Sunday 17 July 2016

Lo Sound Desert (Film Review)

Release date: June 2016. Label: Self Released. Format: DD/DVD

Lo Sound Desert – Two Chapters Of Rock Music

Chapter 1 – Backyard Rebellion
Chapter 2 – The Outskirts Of Town




Lo Sound Desert is finally upon and it seemed like an eternity for the film to be released. Trailers started surfacing back in 2011 and it promised an in-depth look at the legendary Desert Rock/Stoner Rock scene of the late 80s and early 90s. Director Joerg Steineck then decided to make another Stoner Rock Documentary sorry I mean Fuzzomentary with the excellent Truckfighters Fuzzomentary released back in 2012.

After that film was released Joerg went back to his earlier project and Lo Sound Desert is finally here. Lo Sound Desert provides an in-depth look at the origins of the Desert/Stoner Rock scene and how it influenced bands and musicians for generations to come. The film is split into two parts - Backyard Rebellion and The Outskirts Of Town.

Backyard Rebellion explains how the scene started with key interviews from Sean Wheeler, Mario Lalli, Brant Bjork, Scott Reeder, Nick Olivieri, Alfredo Hernanez, Tony Brown Diprima and Josh Homme. I never knew the Desert Rock scene had it's foundings with Frank Sinatra and the Rat Pack Culture moving to Palm Springs and bringing their type of life with them. As the documentary states they hated Rock And Roll culture. They banned Rock and Roll concerts to the mid 1980s but with kids being kids, they needed a place and an output to create music of their own. And this is the beginnings of an underground scene starting to develop.
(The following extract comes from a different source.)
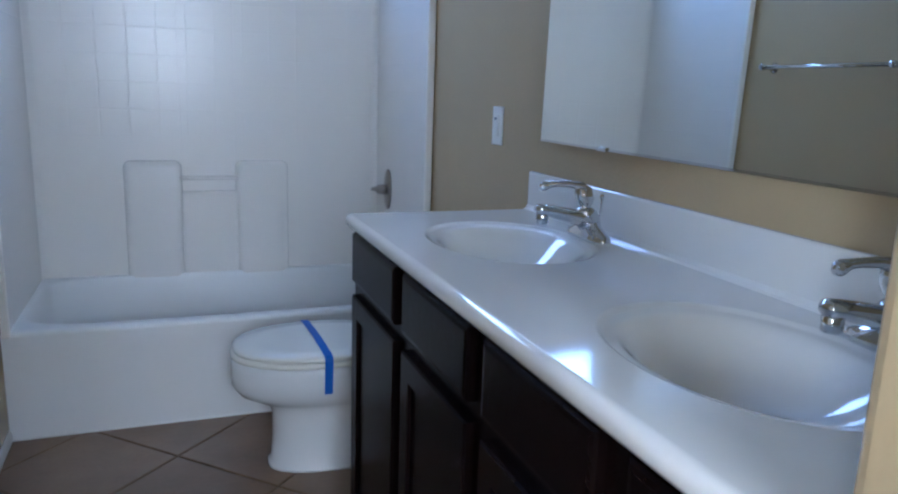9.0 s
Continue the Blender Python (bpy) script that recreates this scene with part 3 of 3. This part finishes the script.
bm = extrude_profile([(0, 0), (0.012, 0), (0.004, 0.003), (0.001, 0.010), (0, 0.012)], (W - 0.021, V0, VZ), (W - 0.021, V1 - 0.004, VZ), (-1, 0, 0), (0, 0, 1))
bmesh.ops.transform(bm, matrix=inv_t, verts=bm.verts)
part("cove", bm, M["marble"], top)
for cx, cy in SINKS:
    m = inv_t @ Matrix.Translation((cx, cy, VZ - 0.0915))
    part("drain", lathe([(0.024, 0.0), (0.024, 0.003), (0.019, 0.0045), (0.017, 0.002), (0.015, 0.002), (0.014, 0.007), (0.004, 0.009)], 24, True, None, m), M["chrome"], top, "chrome pop-up drain", True)


def faucet():
    e = thing("faucet", Matrix(), "chrome single-lever centerset basin faucet", "faucet", "faucets on the vanity")
    part("base_plate", loft([(0, 0, 0.026, 0.078, 0.0, 2.6), (0, 0, 0.027, 0.079, 0.006, 2.6), (0, 0, 0.024, 0.074, 0.016, 2.4), (0, 0, 0.021, 0.052, 0.026, 2.2), (0, 0, 0.020, 0.030, 0.036, 2.0), (0, 0, 0.018, 0.022, 0.045, 2.0)], 40), M["chrome"], e, "", True)
    part("body", loft([(0.002, 0, 0.023, 0.030, 0.014, 2.6), (0.0, 0, 0.024, 0.026, 0.034, 2.5), (-0.006, 0, 0.026, 0.023, 0.054, 2.4), (-0.012, 0, 0.024, 0.021, 0.066, 2.2), (-0.014, 0, 0.017, 0.016, 0.073, 2.0)], 32), M["chrome"], e, "", True)
    s = part("spout", sweep([(0.004, 0, 0.040), (-0.030, 0, 0.050), (-0.070, 0, 0.060), (-0.108, 0, 0.068), (-0.132, 0, 0.071), (-0.138, 0, 0.069)], [0.025, 0.0235, 0.0195, 0.0170, 0.0160, 0.009], 20, None, 0.78), M["chrome"], e, "", True)
    part("aerator", lathe([(0.0125, 0.0), (0.0138, 0.003), (0.0138, 0.019), (0.011, 0.024)], 20, True, None, Matrix.Translation((-0.122, 0, 0.040))), M["chrome"], s, "", True)
    h = part("handle", loft([(-0.014, 0, 0.013, 0.013, 0.068), (-0.014, 0, 0.0125, 0.0125, 0.076), (-0.016, 0, 0.019, 0.0185, 0.084), (-0.018, 0, 0.0225, 0.021, 0.096), (-0.022, 0, 0.021, 0.019, 0.108), (-0.027, 0, 0.0145, 0.014, 0.118), (-0.031, 0, 0.006, 0.006, 0.122)], 28), M["chrome"], e, "domed chrome cap", True)
    part("lever", sweep([(-0.006, 0, 0.092), (-0.012, 0, 0.110), (-0.030, 0, 0.122), (-0.058, 0, 0.1265), (-0.088, 0, 0.1275), (-0.108, 0, 0.1265), (-0.118, 0, 0.124), (-0.126, 0, 0.121), (-0.131, 0, 0.118)], [0.012, 0.0125, 0.011, 0.0082, 0.0066, 0.0075, 0.0105, 0.0105, 0.006], 16, None, 0.85), M["chrome"], h, "", True)
    rod = part("lift_rod", sweep([(0.024, 0, 0.015), (0.027, 0, 0.07), (0.028, 0, 0.092)], 0.0022, 10), M["chrome"], e, "", True)
    part("rod_knob", lathe([(0.003, 0.0), (0.0052, 0.004), (0.0048, 0.010), (0.002, 0.013)], 14, True, None, Matrix.Translation((0.028, 0, 0.090))), M["chrome"], rod, "", True)
    return e


f1 = faucet()
f1.matrix_basis = Matrix.Translation((1.448, 1.352, VZ - 0.0005))
copy_thing(f1, Matrix.Translation((1.452, 0.578, VZ - 0.0005)))

mir = thing("mirror", Matrix.Translation((W, V0, 1.122)), "large frameless wall mirror above the vanity", "mirror")
MZ0, MZ1, MY1 = 1.122, 2.015, 1.727
LEAN = 0.0125   # the foot of the glass stands out in its channel, the top touches the wall
bm = box(-0.007, -0.001, 0.002, MY1 - V0, 0, MZ1 - MZ0)
for v in bm.verts:
    v.co.x -= LEAN * (1 - v.co.z / (MZ1 - MZ0))
part("glass", bm, M["mirror"], mir)
part("bottom_channel", extrude_profile([(0, -0.002), (0.021, -0.002), (0.021, 0.003), (0.0202, 0.003), (0.0202, 0.0), (0, 0)], (0, 0.002, 0), (0, MY1 - V0 - 0.002, 0), (-1, 0, 0), (0, 0, 1)), M["chrome"], mir)
for y, z in ((1.415, 0.0), (0.62, 0.0), (1.415, MZ1 - MZ0), (0.62, MZ1 - MZ0)):
    part("clip", box(-0.013 - (LEAN if z == 0 else 0), -0.001, y - V0 - 0.02, y - V0 + 0.02, z - 0.004, z + 0.006, 0.002), M["chrome"], mir)


# ---- bathroom: toilet ----
tx, ty = 1.030, 2.252
toi = thing("toilet", Matrix.Translation((tx, ty, 0)), "white china toilet with blue tape across its closed lid", "toilet")
bm = loft([(0.06, 0, 0.262, 0.118, 0.0, 2.6), (0.06, 0, 0.260, 0.117, 0.010, 2.6), (0.06, 0, 0.250, 0.108, 0.022, 2.5), (0.06, 0, 0.246, 0.103, 0.10, 2.4), (0.06, 0, 0.246, 0.103, 0.185, 2.4), (0.055, 0, 0.252, 0.108, 0.215, 2.3), (0.03, 0, 0.272, 0.128, 0.238, 2.2), (-0.005, 0, 0.285, 0.155, 0.262, 2.1), (-0.028, 0, 0.285, 0.176, 0.295, 2.1), (-0.033, 0, 0.282, 0.185, 0.330, 2.1), (-0.035, 0, 0.279, 0.187, 0.360, 2.1), (-0.035, 0, 0.278, 0.187, 0.376, 2.1), (-0.035, 0, 0.270, 0.180, 0.385, 2.1)], 56)
part("bowl", bm, M["china"], toi, "", True)
bm = loft([(-0.035, 0, 0.270, 0.183, 0.386, 2.15), (-0.035, 0, 0.279, 0.191, 0.390, 2.15), (-0.035, 0, 0.281, 0.193, 0.398, 2.15), (-0.035, 0, 0.277, 0.190, 0.405, 2.15), (-0.035, 0, 0.27, 0.184, 0.407, 2.15)], 48)
part("seat", bm, M["seat"], toi, "", True)
bm = loft([(-0.030, 0, 0.268, 0.183, 0.408, 2.2), (-0.030, 0, 0.277, 0.191, 0.411, 2.2), (-0.030, 0, 0.279, 0.193, 0.419, 2.2), (-0.030, 0, 0.270, 0.186, 0.427, 2.2), (-0.030, 0, 0.20, 0.13, 0.431, 2.2), (-0.030, 0, 0.08, 0.05, 0.433, 2.2)], 48)
part("lid", bm, M["seat"], toi, "", True)
part("tank", box(0.30, W - tx - 0.012, -0.205, 0.205, 0.355, 0.665, 0.03, 4), M["china"], toi, "", True)
part("tank_lid", box(0.288, W - tx - 0.004, -0.215, 0.215, 0.665, 0.700, 0.012, 3), M["china"], toi, "", True)
part("tank_shelf", box(0.16, W - tx - 0.02, -0.14, 0.14, 0.30, 0.376, 0.025, 3), M["china"], toi, "", True)
lev = part("flush_lever", sweep([(0.302, 0.15, 0.62), (0.286, 0.15, 0.62), (0.282, 0.13, 0.618), (0.282, 0.085, 0.612)], [0.009, 0.007, 0.006, 0.007], 12), M["chrome"], toi, "chrome flush lever", True)
for s in (-1, 1):
    part("hinge_cap", lathe([(0.014, 0.386), (0.014, 0.412), (0.008, 0.418)], 16, True, None, Matrix.Translation((0.215, 0.075 * s, 0))), M["seat"], toi, "", True)
    part("floor_bolt_cap", lathe([(0.013, 0.0), (0.012, 0.012), (0.005, 0.018)], 16, True, None, Matrix.Translation((0.10, 0.118 * s, 0.016))), M["plastic"], toi, "", True)


def strip(points, width, along, thick, parent, name, mat):
    """A thin tape that follows points, with its width laid along a direction."""
    bm = bmesh.new()
    w = Vector(along).normalized() * width / 2
    pts = [Vector(p) for p in points]
    rows = []
    for i, p in enumerate(pts):
        d = (pts[min(i + 1, len(pts) - 1)] - pts[max(i - 1, 0)]).normalized()
        n = w.normalized().cross(d).normalized() * thick
        rows.append([bm.verts.new(p + w), bm.verts.new(p - w), bm.verts.new(p - w + n), bm.verts.new(p + w + n)])
    for a, b in zip(rows, rows[1:]):
        for k in range(4):
            bm.faces.new((a[k], a[(k + 1) % 4], b[(k + 1) % 4], b[k]))
    bm.faces.new(rows[0])
    bm.faces.new(rows[-1][::-1])
    return part(name, bm, mat, parent, "bright blue masking tape")


prof = [(-0.190, 0.305), (-0.1935, 0.345), (-0.1955, 0.375), (-0.1975, 0.392), (-0.1985, 0.412), (-0.1955, 0.424), (-0.187, 0.4305), (-0.13, 0.4335), (-0.05, 0.4365), (0.05, 0.4365), (0.13, 0.4335), (0.187, 0.4305), (0.1955, 0.424), (0.1985, 0.412), (0.1975, 0.392), (0.1955, 0.375), (0.1935, 0.32)]
strip([(-0.040 - 0.03 * y, y, z) for y, z in prof], 0.026, (1, 0.0, 0), 0.0009, toi, "tape", M["tape"])


# ---- bathroom: wall fittings ----
def plate(name, m, w, h, rockers, label, category):
    e = thing(name, m, label, category)
    part("cover_plate", box(-w / 2, w / 2, -0.006, 0.0, -h / 2, h / 2, 0.003, 3), M["plastic"], e)
    for k in range(rockers):
        cx = (k - (rockers - 1) / 2) * 0.046
        part("rocker_frame", box(cx - 0.0175, cx + 0.0175, -0.0085, -0.004, -0.034, 0.034, 0.001), M["plastic"], e)
        part("rocker", box(cx - 0.0155, cx + 0.0155, -0.0115, -0.006, -0.031, 0.031, 0.002), M["plastic"], e)
    return e


out = plate("outlet_plate", pose(W, 2.050, 1.143, 0, 0, -90), 0.072, 0.118, 1, "white outlet plate on the bathroom wall", "outlet")
part("test_button", box(-0.006, 0.006, -0.0125, -0.010, 0.018, 0.026, 0.001), M["wire"], out, "small blue test button")
plate("light_switch", pose(XS, 0.02, 1.125, 0, 0, -90), 0.118, 0.118, 2, "white double rocker light switch beside the door", "light switch")
hp = plate("outlet_plate", pose(-1.40, HY, 0.34, 0, 0, 0), 0.072, 0.116, 1, "white outlet plate low on the hall wall", "outlet")

tbar = thing("towel_bar", Matrix.Translation((0, 1.872, 1.430)), "chrome towel bar on the bathroom wall", "towel bar")
for y in (0.0, 0.622):
    m = Matrix.Translation((0, y, 0)) @ Matrix.Rotation(radians(90), 4, "Y")
    p = part("post", lathe([(0.0235, 0.0), (0.0235, 0.006), (0.016, 0.012), (0.011, 0.022), (0.0105, 0.05), (0.0135, 0.054), (0.0135, 0.076), (0.010, 0.080)], 24, True, None, m), M["chrome"], tbar, "", True)
part("bar", sweep([(0.065, -0.012, 0), (0.065, 0.31, 0), (0.065, 0.634, 0)], 0.0085, 16), M["chrome"], tbar, "", True)

ring = thing("towel_ring", Matrix.Translation((1.047, YS, 1.587)), "chrome towel ring hanging on the wall corner", "towel ring")
m = Matrix.Rotation(radians(-90), 4, "X")
part("post", lathe([(0.025, 0.0), (0.025, 0.006), (0.017, 0.012), (0.011, 0.02), (0.0105, 0.046), (0.014, 0.050), (0.014, 0.058), (0.009, 0.062)], 24, True, None, m), M["chrome"], ring, "", True)
pts = [(0.073 * math.sin(2 * math.pi * k / 48), 0.050, -0.071 + 0.073 * math.cos(2 * math.pi * k / 48)) for k in range(49)]
part("ring", sweep(pts, 0.0065, 14), M["chrome"], ring, "", True)


# ---- floor tiles ----
def clip_poly(poly, x0, x1, y0, y1):
    for axis, lim, sgn in ((0, x0, 1), (0, x1, -1), (1, y0, 1), (1, y1, -1)):
        outp = []
        for i, p in enumerate(poly):
            q = poly[(i + 1) % len(poly)]
            a, b = sgn * (p[axis] - lim), sgn * (q[axis] - lim)
            if a >= 0:
                outp.append(p)
            if a * b < 0:
                f = a / (a - b)
                outp.append((p[0] + (q[0] - p[0]) * f, p[1] + (q[1] - p[1]) * f))
        poly = outp
        if len(poly) < 3:
            return []
    return poly


def lay_tiles(region, node, pitch, parent, rng):
    x0, x1, y0, y1 = region
    h = pitch * math.sqrt(0.5)
    half = (pitch - 0.006) * math.sqrt(0.5)
    n = int((x1 - x0) / h) + 24
    shared = {}
    for i in range(-2 * n, 2 * n):
        for j in range(-2 * n, 2 * n):
            if (i + j) % 2 == 0:
                continue
            cx, cy = node[0] + i * h, node[1] + j * h
            if cx < x0 - h or cx > x1 + h or cy < y0 - h or cy > y1 + h:
                continue
            poly = [(half, 0), (0, half), (-half, 0), (0, -half)]
            cut = clip_poly([(cx + a, cy + b) for a, b in poly], x0, x1, y0, y1)
            if len(cut) < 3:
                continue
            cut = [(a - cx, b - cy) for a, b in cut]
            whole = len(cut) == 4 and all(abs(a - p) < 1e-6 and abs(b - q) < 1e-6 for (a, b), (p, q) in zip(cut, poly))
            me = shared.get("tile") if whole else None
            if me is None:
                area = sum(cut[k][0] * cut[(k + 1) % len(cut)][1] - cut[(k + 1) % len(cut)][0] * cut[k][1] for k in range(len(cut))) / 2
                if area < 0.002:
                    continue
                mx, my = sum(p[0] for p in cut) / len(cut), sum(p[1] for p in cut) / len(cut)
                bmt = bmesh.new()
                rows = []
                for z, inset in ((-0.008, 0.0), (-0.0025, 0.0), (0.0, 0.0035)):
                    row = []
                    for a, b in cut:
                        d = math.hypot(a - mx, b - my)
                        s = max(0.2, 1 - inset * 1.3 / d)
                        row.append(bmt.verts.new((mx + (a - mx) * s, my + (b - my) * s, z)))
                    rows.append(row)
                for r, q in zip(rows, rows[1:]):
                    for k in range(len(cut)):
                        bmt.faces.new((r[k], r[(k + 1) % len(cut)], q[(k + 1) % len(cut)], q[k]))
                bmt.faces.new(rows[-1])
                me = bpy.data.meshes.new("tile")
                bmesh.ops.recalc_face_normals(bmt, faces=bmt.faces)
                bmt.to_mesh(me)
                bmt.free()
                me.materials.append(M["tile"])
                if whole:
                    shared["tile"] = me
            t = new("tile", me)
            t.parent = parent
            t.matrix_basis = Matrix.Translation((cx, cy, rng.uniform(-0.0006, 0.0006))) @ Matrix.Rotation(rng.uniform(-0.0012, 0.0012), 4, "X")


floor_ob = bpy.data.objects["floor"]
rng = random.Random(4)
lay_tiles((HX0 - 0.05, HX1, HL + 0.002, HY - 0.001), (0.140, -0.843), 0.4165, floor_ob, rng)
lay_tiles((DX0 + 0.001, DX1 - 0.001, HY + 0.002, Y0 - 0.001), (0.140, -0.843), 0.4165, floor_ob, rng)
lay_tiles((0.001, W - 0.002, Y0 + 0.002, YT), (0.545, 2.385), 0.4165, floor_ob, rng)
Joerg expertly delves into the emergence of this scene with great interviews and cool animated sequences (I think that Joerg is a massive Terry Gilliam fan. As the sequences are funny and surreal as hell at times) moving the film along at a rapid pace. Lo Sound Desert also contains a ton of great footage recorded from the 80s/90s and you can see real talent emerging right in front of you.

The second part of the documentary explores how the scene moved to the desert with the scene becoming more and more wilder with each generator party. Mainly with the bands and their fans evading police at every given opportunity. The film then explores band who found some minor success within the 90s Stoner Rock scene mainly KYUSS and Yawning Man. Though not everyone was pleased with KYUSS's success and Joerg captures these moments with brutal hilarity. Not going to say which bands or members who diss them but it made me laugh.

The one thing you come away from the movie is who the real saviour or hero of the Desert/Stoner Rock scene actually is. And that honour goes to Mario Lalli. I came away with a much greater respect for Mario after watching this documentary as his generosity for helping other bands knows no bounds. Mario is perhaps the true embodiment and spirit of the Desert Rock/Stoner Rock scene. And I thank Joerg for pointing this out on this excellent documentary.

The production is superb throughout. It may have taken Joerg a long time to make this film but he's delivered the goods here. This is perhaps the most important film of the Desert/Stoner Rock scene. If people need educating on how the Desert/Stoner Rock scene evolved then they should watch this film. This ranks along side Such Hawks Such Hounds as one of the essential music documentaries to own.